-- Begin Given information --

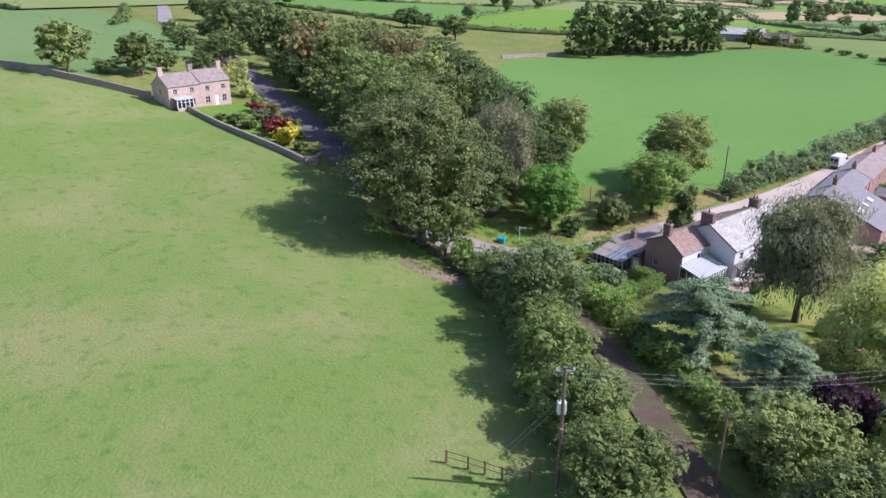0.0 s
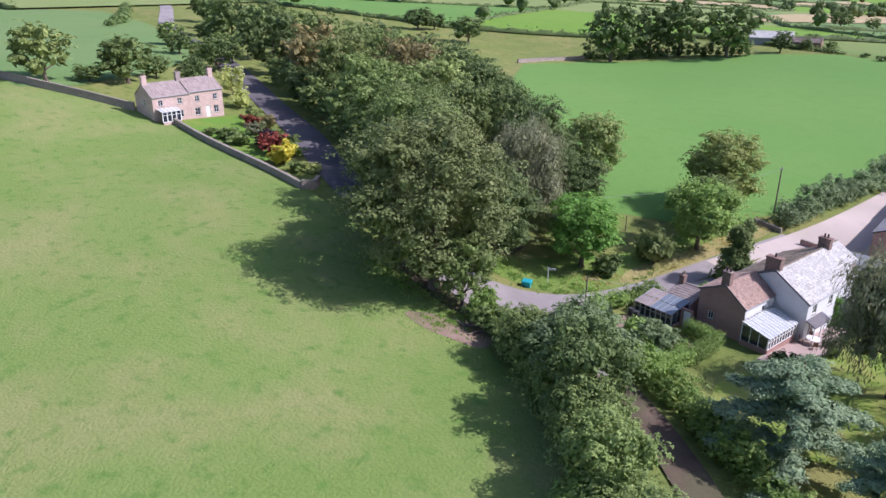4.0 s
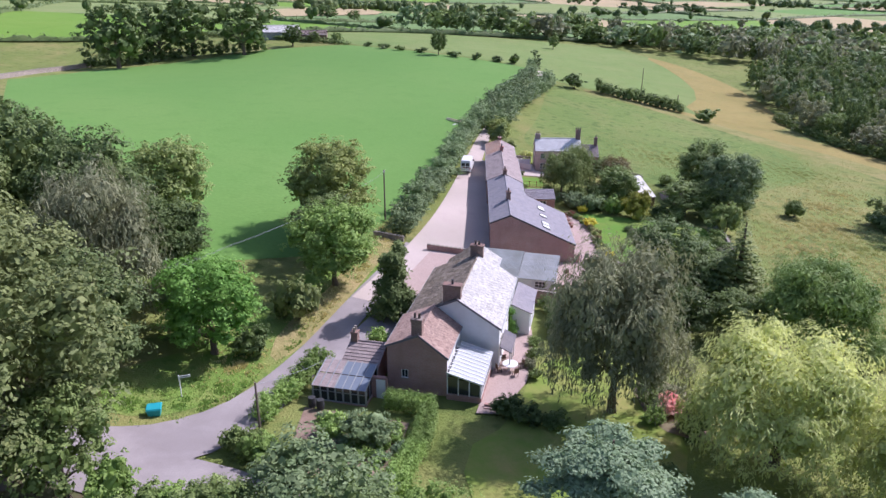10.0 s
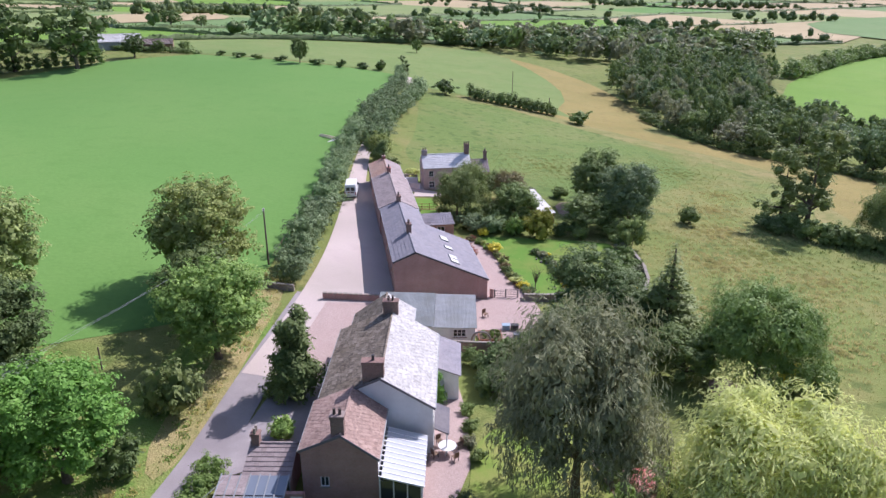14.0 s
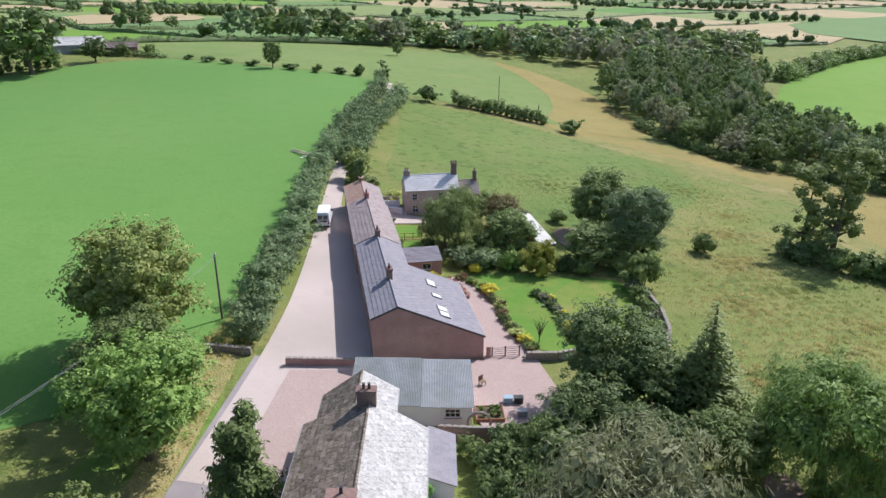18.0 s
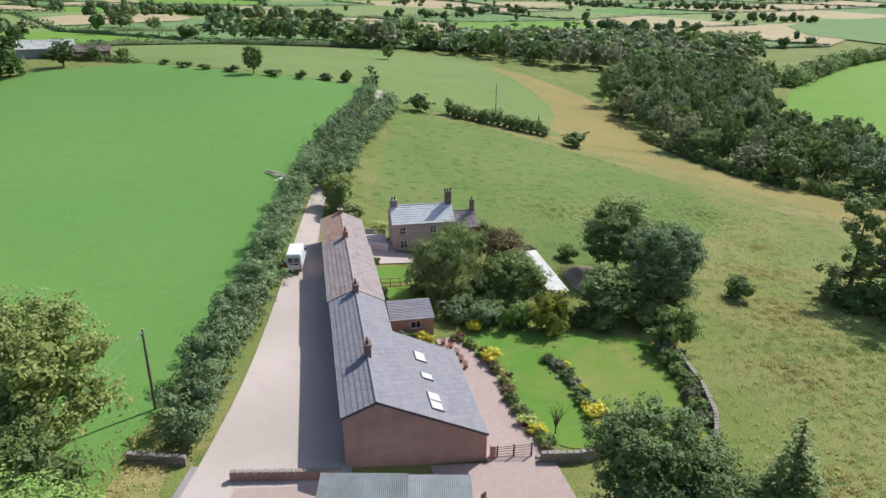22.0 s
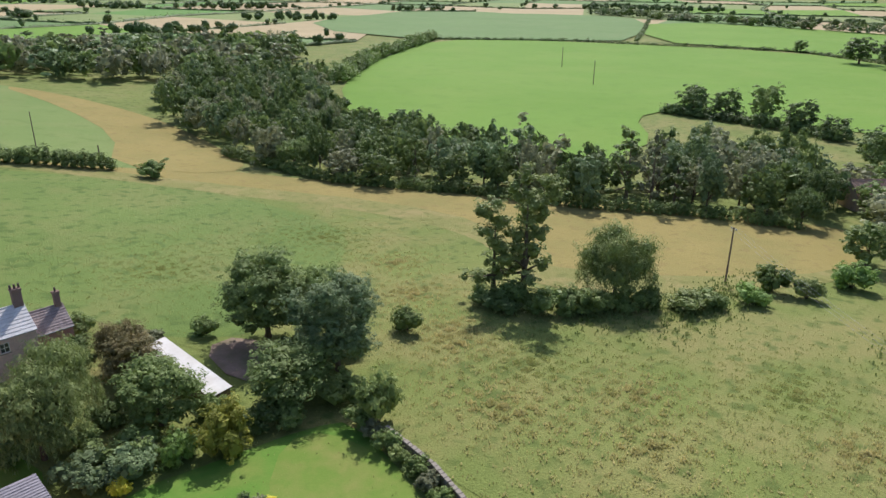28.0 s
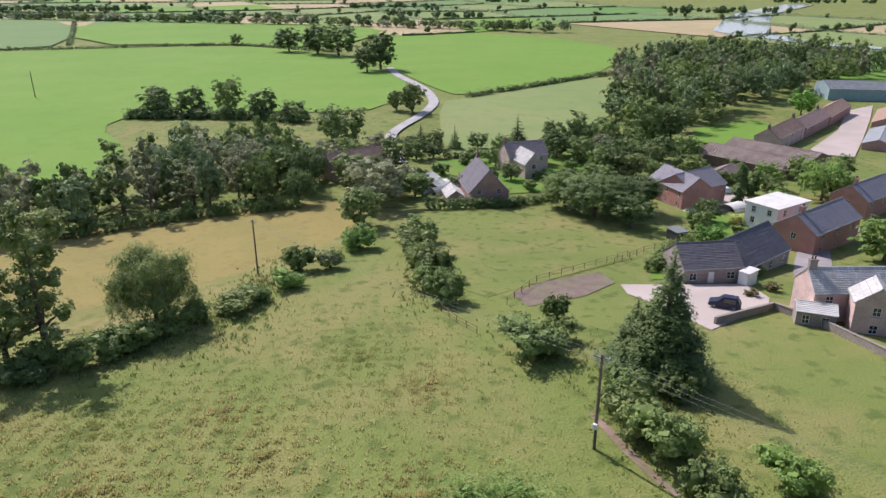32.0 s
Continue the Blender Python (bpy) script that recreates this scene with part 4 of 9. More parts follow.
for m, cells in _cells.items():
    vs, fs = [], []
    for c in cells:
        b = len(vs)
        n = 6
        for a in range(n + 1):
            for d in range(n + 1):
                u, v = a / n, d / n
                x = (1 - u) * (1 - v) * c[0][0] + u * (1 - v) * c[1][0] + u * v * c[2][0] + (1 - u) * v * c[3][0]
                y = (1 - u) * (1 - v) * c[0][1] + u * (1 - v) * c[1][1] + u * v * c[2][1] + (1 - u) * v * c[3][1]
                vs.append((x, y, gz(x, y) + 0.8))
        for a in range(n):
            for d in range(n):
                k = b + a * (n + 1) + d
                fs.append((k, k + n + 1, k + n + 2, k + 1))
    tagged(mesh_ob("far_fields", vs, fs, M[m], smooth=True), "distant hedged farm fields", "field", kind="structure")

# ---------------------------------------------------------------- trees and hedges, space by space
def trees(rows, label, group="", category="tree", name="tree"):
    for i, (kind, x, y, h, r, lf, det) in enumerate(rows):
        plant(kind, name, x, y, h, r, "leaf_" + lf, label, category, det, i % 3, group=group)


# belt along the road between pasture and crop
trees([("broad", -36.2, -55, 20.8, 10.2, "olive_dark", 2), ("broad", -44, -52, 17, 6.5, "dark", 2), ("broad", -31.5, -55.5, 9, 3.6, "mid", 2), ("broad", -37, -43, 13, 6.0, "dark", 2), ("birch", -40, -32, 16.5, 5.6, "grey", 2), ("broad", -38.5, -22.5, 11.8, 5.4, "dark", 2), ("broad", -43.5, -8, 13.5, 6.0, "olive", 2),
       ("broad", -51, -43, 19, 7.5, "mid", 2), ("broad", -46, -22, 17, 7.0, "dark", 2), ("broad", -57, -36, 18, 7.0, "mid", 2), ("broad", -56, -25, 18, 7.0, "mid", 2.5), ("broad", -58, -12, 16, 7.0, "dark", 2.5),
       ("broad", -68, -30, 17, 7.0, "mid", 2.5), ("broad", -70, -17, 18, 7.0, "olive", 2.5), ("broad", -72, -2, 16, 7.0, "dark", 2.5), ("broad", -81, -23, 16, 6.5, "mid", 2.5), ("broad", -84, -9, 18, 7.5, "ruddy", 2.5),
       ("broad", -87, 8, 16, 7.0, "dark", 2.5), ("broad", -96, -15, 17, 7.0, "olive", 2.5), ("broad", -99, 0, 17, 7.0, "mid", 2.5), ("broad", -103, 16, 15, 7.0, "dark", 1), ("broad", -112, -10, 16, 7.0, "ruddy", 1),
       ("broad", -117, 6, 16, 7.5, "mid", 1), ("broad", -122, 22, 15, 7.0, "dark", 1), ("broad", -132, -6, 15, 7.0, "dark", 1), ("broad", -138, 12, 15, 7.0, "mid", 1), ("broad", -155, 6, 15, 7.0, "dark", 1),
       ("broad", -160, 24, 14, 7.0, "mid", 1), ("broad", -180, 14, 15, 7.0, "dark", 1), ("broad", -185, 34, 14, 7.0, "mid", 1), ("broad", -210, 28, 14, 7.0, "dark", 1), ("broad", -235, 45, 14, 7.0, "mid", 1), ("broad", -265, 58, 14, 8.0, "dark", 1)],
      "broad-crowned tree in full leaf beside the shaded road", "trees along the road")
trees([("bright", -30.0, -32.6, 10.4, 5.5, "bright", 2)], "rounded tree with fresh bright green leaves")
trees([("broad", -33, -29, 8, 3.6, "blue", 2), ("bush", -26.6, -32, 3.5, 2.2, "dark", 2)], "dense shrubby tree in the belt's edge")
trees([("broad", -24.9, 2.0, 13.6, 6.4, "sunny", 2)], "lone field tree with an olive crown by the hedge")
trees([("broad", -21.6, -14.8, 10.8, 5.6, "fresh", 2), ("broad", -24, -7, 9.0, 4.8, "mid", 2)], "leafy tree on the grassy lane bank")
trees([("bush", -23.8, -23.8, 5.6, 2.8, "olive", 2)], "round olive bush on the lane bank", category="bush", name="bush")
trees([("thuja", -13.9, -21.2, 8.4, 3.3, "mid", 3)], "drooping evergreen standing beside the lane")
trees([("birch", 7.3, -38.5, 15.5, 6.3, "birch", 2)], "weeping birch with hanging grey-green twigs")
trees([("willow", 18.5, -45.5, 11.5, 7.2, "gold", 2), ("willow", 27, -52, 10.5, 6.0, "gold", 2), ("willow", 23, -63, 9.0, 4.0, "gold", 2)], "golden weeping willow with trailing branches")
trees([("cedar", 3.2, -57.2, 9.5, 8.2, "blue", 3), ("cedar", 11.5, -60, 7.5, 5.6, "blue", 2)], "spreading blue-green cedar with feathery layered boughs")
trees([("broad", -14.4, -59.4, 8.4, 5.0, "hedge", 2), ("broad", -19.2, -60.4, 6.2, 3.6, "mid", 2), ("broad", -10.5, -65.5, 10.0, 4.2, "dark", 2), ("broad", -4, -73, 8.0, 3.6, "mid", 2)], "leafy tree on the hedge bank of the sunken lane")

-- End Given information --

Stated problem: Copy the material above exactly and drop the pictures.

Task output:
0.0 s
4.0 s
10.0 s
14.0 s
18.0 s
22.0 s
28.0 s
32.0 s
Continue the Blender Python (bpy) script that recreates this scene with part 4 of 9. More parts follow.
for m, cells in _cells.items():
    vs, fs = [], []
    for c in cells:
        b = len(vs)
        n = 6
        for a in range(n + 1):
            for d in range(n + 1):
                u, v = a / n, d / n
                x = (1 - u) * (1 - v) * c[0][0] + u * (1 - v) * c[1][0] + u * v * c[2][0] + (1 - u) * v * c[3][0]
                y = (1 - u) * (1 - v) * c[0][1] + u * (1 - v) * c[1][1] + u * v * c[2][1] + (1 - u) * v * c[3][1]
                vs.append((x, y, gz(x, y) + 0.8))
        for a in range(n):
            for d in range(n):
                k = b + a * (n + 1) + d
                fs.append((k, k + n + 1, k + n + 2, k + 1))
    tagged(mesh_ob("far_fields", vs, fs, M[m], smooth=True), "distant hedged farm fields", "field", kind="structure")

# ---------------------------------------------------------------- trees and hedges, space by space
def trees(rows, label, group="", category="tree", name="tree"):
    for i, (kind, x, y, h, r, lf, det) in enumerate(rows):
        plant(kind, name, x, y, h, r, "leaf_" + lf, label, category, det, i % 3, group=group)


# belt along the road between pasture and crop
trees([("broad", -36.2, -55, 20.8, 10.2, "olive_dark", 2), ("broad", -44, -52, 17, 6.5, "dark", 2), ("broad", -31.5, -55.5, 9, 3.6, "mid", 2), ("broad", -37, -43, 13, 6.0, "dark", 2), ("birch", -40, -32, 16.5, 5.6, "grey", 2), ("broad", -38.5, -22.5, 11.8, 5.4, "dark", 2), ("broad", -43.5, -8, 13.5, 6.0, "olive", 2),
       ("broad", -51, -43, 19, 7.5, "mid", 2), ("broad", -46, -22, 17, 7.0, "dark", 2), ("broad", -57, -36, 18, 7.0, "mid", 2), ("broad", -56, -25, 18, 7.0, "mid", 2.5), ("broad", -58, -12, 16, 7.0, "dark", 2.5),
       ("broad", -68, -30, 17, 7.0, "mid", 2.5), ("broad", -70, -17, 18, 7.0, "olive", 2.5), ("broad", -72, -2, 16, 7.0, "dark", 2.5), ("broad", -81, -23, 16, 6.5, "mid", 2.5), ("broad", -84, -9, 18, 7.5, "ruddy", 2.5),
       ("broad", -87, 8, 16, 7.0, "dark", 2.5), ("broad", -96, -15, 17, 7.0, "olive", 2.5), ("broad", -99, 0, 17, 7.0, "mid", 2.5), ("broad", -103, 16, 15, 7.0, "dark", 1), ("broad", -112, -10, 16, 7.0, "ruddy", 1),
       ("broad", -117, 6, 16, 7.5, "mid", 1), ("broad", -122, 22, 15, 7.0, "dark", 1), ("broad", -132, -6, 15, 7.0, "dark", 1), ("broad", -138, 12, 15, 7.0, "mid", 1), ("broad", -155, 6, 15, 7.0, "dark", 1),
       ("broad", -160, 24, 14, 7.0, "mid", 1), ("broad", -180, 14, 15, 7.0, "dark", 1), ("broad", -185, 34, 14, 7.0, "mid", 1), ("broad", -210, 28, 14, 7.0, "dark", 1), ("broad", -235, 45, 14, 7.0, "mid", 1), ("broad", -265, 58, 14, 8.0, "dark", 1)],
      "broad-crowned tree in full leaf beside the shaded road", "trees along the road")
trees([("bright", -30.0, -32.6, 10.4, 5.5, "bright", 2)], "rounded tree with fresh bright green leaves")
trees([("broad", -33, -29, 8, 3.6, "blue", 2), ("bush", -26.6, -32, 3.5, 2.2, "dark", 2)], "dense shrubby tree in the belt's edge")
trees([("broad", -24.9, 2.0, 13.6, 6.4, "sunny", 2)], "lone field tree with an olive crown by the hedge")
trees([("broad", -21.6, -14.8, 10.8, 5.6, "fresh", 2), ("broad", -24, -7, 9.0, 4.8, "mid", 2)], "leafy tree on the grassy lane bank")
trees([("bush", -23.8, -23.8, 5.6, 2.8, "olive", 2)], "round olive bush on the lane bank", category="bush", name="bush")
trees([("thuja", -13.9, -21.2, 8.4, 3.3, "mid", 3)], "drooping evergreen standing beside the lane")
trees([("birch", 7.3, -38.5, 15.5, 6.3, "birch", 2)], "weeping birch with hanging grey-green twigs")
trees([("willow", 18.5, -45.5, 11.5, 7.2, "gold", 2), ("willow", 27, -52, 10.5, 6.0, "gold", 2), ("willow", 23, -63, 9.0, 4.0, "gold", 2)], "golden weeping willow with trailing branches")
trees([("cedar", 3.2, -57.2, 9.5, 8.2, "blue", 3), ("cedar", 11.5, -60, 7.5, 5.6, "blue", 2)], "spreading blue-green cedar with feathery layered boughs")
trees([("broad", -14.4, -59.4, 8.4, 5.0, "hedge", 2), ("broad", -19.2, -60.4, 6.2, 3.6, "mid", 2), ("broad", -10.5, -65.5, 10.0, 4.2, "dark", 2), ("broad", -4, -73, 8.0, 3.6, "mid", 2)], "leafy tree on the hedge bank of the sunken lane")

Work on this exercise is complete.